We the people

The preamble to the U.S. Constitution reads:

We the People of the United States, in Order to form a more perfect Union, establish Justice, insure domestic Tranquility, provide for the common defence, promote the general Welfare, and secure the Blessings of Liberty to ourselves and our Posterity, do ordain and establish this Constitution for the United States of America.

This founding document is written in the name of “we the people”. Who are “we the people”?

“We the people” continues the “one people” from the Declaration of Independence:

When in the Course of human events it becomes necessary for one people to dissolve the political bands which have connected them with another ….

We hold these truths to be self-evident, that all men are created equal, that they are endowed by their Creator with certain unalienable Rights, that among these are Life, Liberty and the pursuit of Happiness.

These documents and others indicate that “the people” are sovereign, which is known as popular sovereignty, often associated with social contract philosophers such as John Locke and Jean-Jacques Rousseau. Thus the state is under the authority of the people, who determine the form of the state.

I submit that there are two ways of understanding who “we the people” are. The first is that “we the people” means “we the society“. That is, society precedes and takes priority over the state. Society gives some of its authority to the state, which then rules over individuals. This is the conservative interpretation.

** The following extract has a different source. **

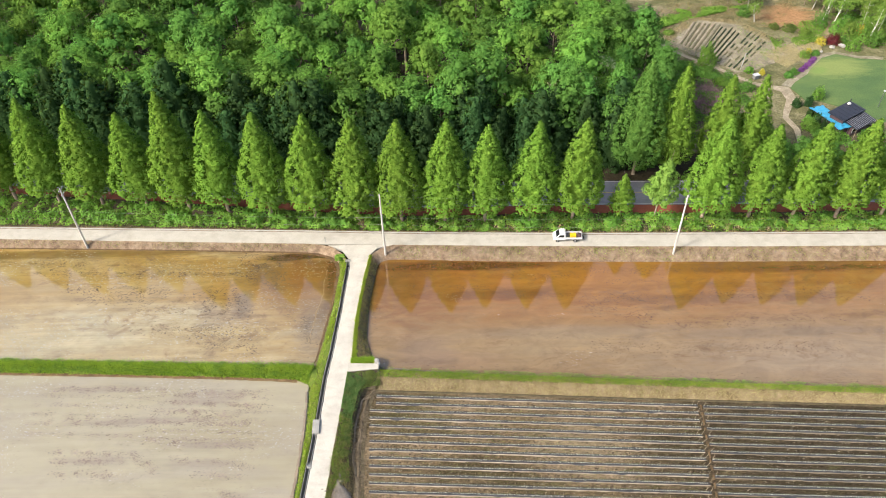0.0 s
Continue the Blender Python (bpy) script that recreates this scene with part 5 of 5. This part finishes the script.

The second is the liberal interpretation: “we the people” means “we the individuals“. That is, individuals precede and take priority over the state. Sovereign individuals give some of their authority to the state, which then rules over society.

The second interpretation is seen in Jean-Jacques Rousseau’s 1762 book The Social Contract (Du contrat social), which famously begins:

Man is born free; and everywhere he is in chains.

That is, free individuals become enslaved by the state and society. John Rawls begins his book A Theory of Justice with a device he calls the original position in which individuals decide the principles of justice from behind a veil of ignorance about society. Both Rawls and Rousseau begin with an imaginary individual who seeks an ideal world. The state they envision is authorized to reform society but not sovereign individuals.

The opposite position begins with the reality that everyone is born of parents, and even the nuclear family constitutes a society in miniature. In reality, parents are part of a wider society into which every child is born. As John Donne said, “No man is an island.” The individual unconnected from society is a myth.

Edmund Burke wrote A Vindication of Natural Society on the importance of social manners and religious morals for civic life. Society is not a mere aggregation of individuals; it is a complex web of customs, honors, and traditions. The state he sees is authorized to reform individuals but not society because society is sovereign.

The conservative position is realist in the philosophical sense, whereas the liberal position is anti-realist, either idealist or materialist. Two political philosophies arise from these fundamentally different ways of thinking and talking.